Bedenklicher fände ich volle Kirchen. Das in Europa heute noch praktizierte Gottesdienstkonzept wurde für Analphabeten entworfen. In eine Kirche zu gehen ist wirklich nichts weiter als die Wiederholung eines völlig toten Rituals.

und doch gibt es auch heute volle kirchen. allerdings ohne baenke, beichtstuehle und ohne schuhe. dafuer mit teppich. das finde ich auch bedenklich.

analfabeten? glaub ich nicht so richtig.
die ganzen flugblaetter der bauernkriege hatten nicht nur bilder, sondern auch text. also ist anzunehmen, dass die angesprochenen auch lesen konnten. (allerdings nicht latein)
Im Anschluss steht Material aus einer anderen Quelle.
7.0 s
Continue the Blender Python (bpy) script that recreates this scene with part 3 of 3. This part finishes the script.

ps: wer oder was wird der naechste kulturkreis?
ich tippe auf die chinesen. die sind ethisch, moralisch und sittlich rundum "gesaeubert", haben eine grosse masse, sind das volk mit der hoechsten durchschnitts intelligenz und haben eine brauchbare materielle basis.
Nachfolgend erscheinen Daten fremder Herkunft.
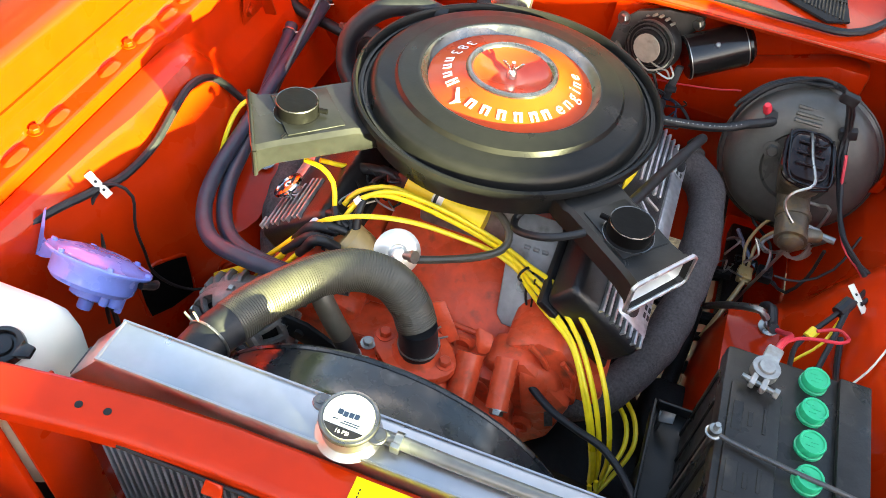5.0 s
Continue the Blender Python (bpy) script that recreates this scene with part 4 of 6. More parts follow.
for off, pts in ((0, [(-0.470, 0.352, 0.738), (-0.466, 0.318, 0.737), (-0.452, 0.18, 0.742), (-0.434, 0.03, 0.748), (-0.419, -0.10, 0.752), (-0.408, -0.19, 0.756), (-0.383, -0.272, 0.762), (-0.335, -0.335, 0.775), (-0.265, -0.363, 0.793), (-0.18, -0.370, 0.803), (-0.11, -0.355, 0.80)]),
                 (1, [(-0.490, 0.235, 0.742), (-0.482, 0.20, 0.735), (-0.462, 0.10, 0.728), (-0.428, -0.02, 0.730), (-0.405, -0.12, 0.735), (-0.388, -0.19, 0.740), (-0.361, -0.255, 0.746), (-0.320, -0.308, 0.757), (-0.262, -0.340, 0.772), (-0.18, -0.352, 0.78), (-0.11, -0.34, 0.778)])):
    bm = B()
    tube(bm, pts, 0.0125, 14)
    hose = solo("heater_hose", bm, HEATER, pts[5], "long smooth black heater hose curving along the inner fender", "hose", "heater hoses")
    bm = B()
    d = Vector(pts[1]) - Vector(pts[0])
    lathe(bm, [(0.0122, -0.0018), (0.0136, -0.0018), (0.0136, 0.0018), (0.0122, 0.0018)], Vector(pts[0]) + d * 0.5, d, 24)
    tube(bm, [Vector(pts[0]) + d * 0.5 + Vector((0.012, 0, 0.004)), Vector(pts[0]) + d * 0.5 + Vector((0.021, 0.003, 0.006))], 0.0014, 6, straight=True)
    part("clamp", bm, ZINC, hose, "thin wire hose clamp")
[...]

Ich tippe da ganz und garnicht auf die Chinesen, sondern denke wie Taurec, daß die Chinesen uns nur nachäffen.

ueber das nachaeffen sind die, wie japaner und koreaner bereits weit hinaus. heute entwickeln und produzieren die produkte, die der westen zwar braucht, aber selbst nicht mehr gebacken kriegt.

Möglicherweise sind die Chinesen dank ihrer Masse noch da, wenn alles andere vergessen ist. Dann können sie vielleicht einen neuen Kulturzyklus beginnen. Aber zunächstmal sind sie dabei, sich uns anzupassen und wieweit das einer neuen Kultur zuträglich oder abträglich ist, das ist mir noch nicht klar.

ich wuerde das eher uns nach unseren eigenen spielregeln besiegen nennen.

aber, sag, wer sonst koennte den schwung aufbringen, nach zusammenbruch des weltumspannenden "westlichen" kultur/zivilisationskreises eine neue kultur aufzubauen?

haben "wir" eigentlich schon mal geklaert, was der unterschied zwischen kultur und zivilisation ist?

in meinen augen entstand die abendlaendische kultur im "dunklen zeitalter" mit dem sieg (im westen) der strebenden religion ueber die magischen religionen orientalischen typs.
und die abendlaendische zivilisation, mit dem aufbegehren der ratio gegen den glauben.
und die dekadenz begann mit der verneinung der ratio durch die egalité.
und die sturmreife kam mit der xenophilie und selbstverleugnung.